Federation leaders Iris Epstein, Vicki Glaser and Judy Diamondstein are currently in Israel, showing solidarity with our brothers and sisters during this difficult time. Their first stop was Yoav, our Partnership2Gether community. Below is a note from Judy after Day 2.
Today was surreal on some levels. Very yin-yang. We began the day at Kibbutz Galon and saw the damage from the rocket by the hen house and spent time visiting the babies and elementary school kids who are spending their days from 7:30 a.m. til 1 p.m. inside tiny hot stuff claustrophobia shelters. So far four rockets have hit in the Yoav region.
When we visited an empty playground, and then the shelter where kids are instead spending their day from 7:30 a.m. to 1 p.m. -- with no airconditioning -- I had to walk away from the group as I shed my first tears of the mission. It's almost unbearable and yet they bear it. They not only survive but they thrive in the face of rockets and terror.
After visiting Galon, we went to Beit Guvrin to tour the caves. It was a ghost town. In many ways just patronizing businesses right now is doing a mitzvah. In addition to the psychological toll and risk of injury, their is a huge economic toll being paid as well.
We had some fun at the caves although we could see smoke rising from Gaza and could hear the booms of the Iron Dome at work over Ashkelon and Ashdod.

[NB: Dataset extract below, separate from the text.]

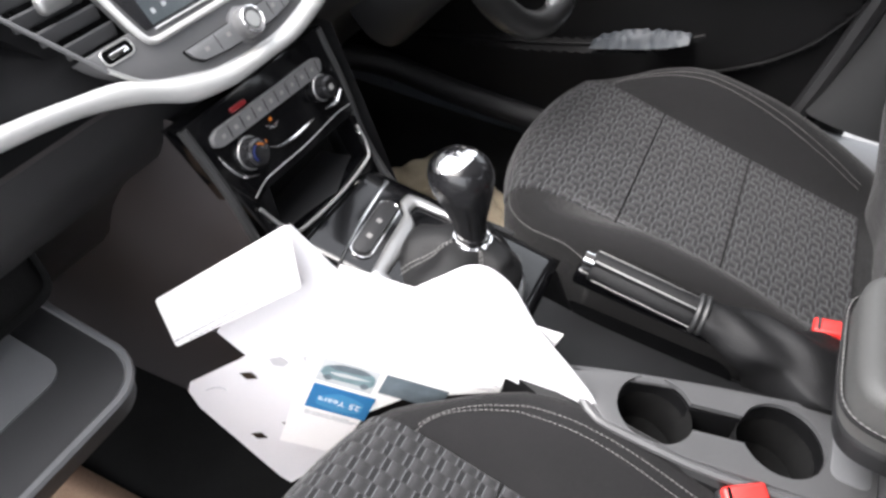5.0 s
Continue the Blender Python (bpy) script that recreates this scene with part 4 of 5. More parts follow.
BAR = [(-0.0920, -0.0180), (-0.0885, -0.0270), (-0.0790, -0.0335), (-0.0450, -0.0375), (-0.0110, -0.0385), (0.0250, -0.0370), (0.0500, -0.0330), (0.0680, -0.0265), (0.0735, -0.0180)]
pod_plate("bar_gap", blunt([(y * 1.025 - 0.0002, -0.0165 + (h + 0.0165) * 1.10 + 0.0008) for y, h in BAR], 0.002), -0.004, 0.0045, PLATE_BLACK, dashboard, "black gap round the button bar", 0)
bar = pod_plate("button_bar", blunt(BAR, 0.002), -0.002, 0.006, GREY_TRIM, dashboard, "grey button bar", 0.0015)
for y in (-0.071, -0.040, 0.030, 0.054):
    bar_on(y, -0.0265 + 0.002 * (y > 0.05), 0.005, 0.004, bar, THREAD, 0.0041, "button_mark")
for y in (-0.056, -0.026, 0.024, 0.043):
    bar_on(y, -0.0270, 0.0008, 0.015, bar, PLATE_BLACK, 0.0040, "button_joint")
knob_m = POD @ Matrix.Translation((-0.0145, -0.0265, 0.000))
kn = part("volume_knob", lathe([(0.0185, 0), (0.0180, 0.003), (0.0150, 0.005), (0.0145, 0.015), (0.0132, 0.0172), (0.0105, 0.0176), (0.0095, 0.0165), (0.004, 0.0165)], 40, knob_m), STACK_GREY, dashboard, "grey volume knob with a bright ring")
part("knob_cap", lathe([(0.0080, 0), (0.0076, 0.0010)], 28, knob_m @ Matrix.Translation((0, 0, 0.0166))), SATIN, kn)
part("knob_ring", tube([knob_m @ Vector((0.0125 * math.cos(a), 0.0125 * math.sin(a), 0.0172)) for a in [2 * math.pi * i / 36 for i in range(36)]], 0.0011, 6, True), CHROME, kn, "chrome ring")
rb = part("round_button", lathe([(0.0105, 0), (0.0100, 0.004), (0.008, 0.005)], 28, POD @ Matrix.Translation((0.089, -0.017, 0.000))), STACK_GREY, dashboard, "round grey button")
part("button_ring", tube([on_pod(0.089 + 0.0112 * math.cos(a), -0.017 + 0.0112 * math.sin(a), 0.0012) for a in [2 * math.pi * i / 30 for i in range(30)]], 0.0011, 6, True), CHROME, rb, "chrome ring")

# the silver sweep under the pod, between an upper and a lower edge
SWEEP_U = path([(-0.205, -0.72, 0.903), (-0.193, -0.45, 0.884), (-0.178, -0.253, 0.866), (-0.174, -0.210, 0.860), (-0.168, -0.165, 0.853), (-0.161, -0.142, 0.843), (-0.152, -0.101, 0.830), (-0.147, -0.058, 0.822), (-0.145, 0.008, 0.819), (-0.151, 0.072, 0.827), (-0.162, 0.117, 0.842), (-0.170, 0.138, 0.855), (-0.178, 0.172, 0.864)], 90)
SWEEP_L = path([(-0.195, -0.72, 0.884), (-0.184, -0.45, 0.866), (-0.170, -0.258, 0.852), (-0.168, -0.222, 0.847), (-0.162, -0.186, 0.840), (-0.153, -0.150, 0.829), (-0.141, -0.108, 0.812), (-0.136, -0.052, 0.806), (-0.136, 0.022, 0.806), (-0.142, 0.089, 0.814), (-0.153, 0.137, 0.829), (-0.164, 0.164, 0.845), (-0.176, 0.178, 0.856)], 90)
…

We went to Cramim for lunch. It is one of my favorite restaurants. We were the only people there. When I went in January it was full both inside and out with people enjoying it.
From there it was onto to the moatza -- or municipality building -- for a briefing with the mayor and IDF coordinator for Yoav. Usually, the coordinator is a tour guide, but this is the 5th time in four years that he's been called up to run the "war room" and act as liaison for the municipality to the IDF. The war room is located in the only shelter in the building. It's tiny and when there are sirens, more than 40 people cram in like sardines.
We learned that there are not enough shelters in Yoav. In fact, Segula has no public shelter and Nachla and Vardo have only one. More than 70 percent of the people do not have shelters. Only 51 shelters out of a possible 89 are able to be used. We touched a fragment left from a rocket blown up by the Iron Dome. If that were to fall from the sky and hit a person, it could be catastrophic. That is the reason people must stay inside for 10 minutes.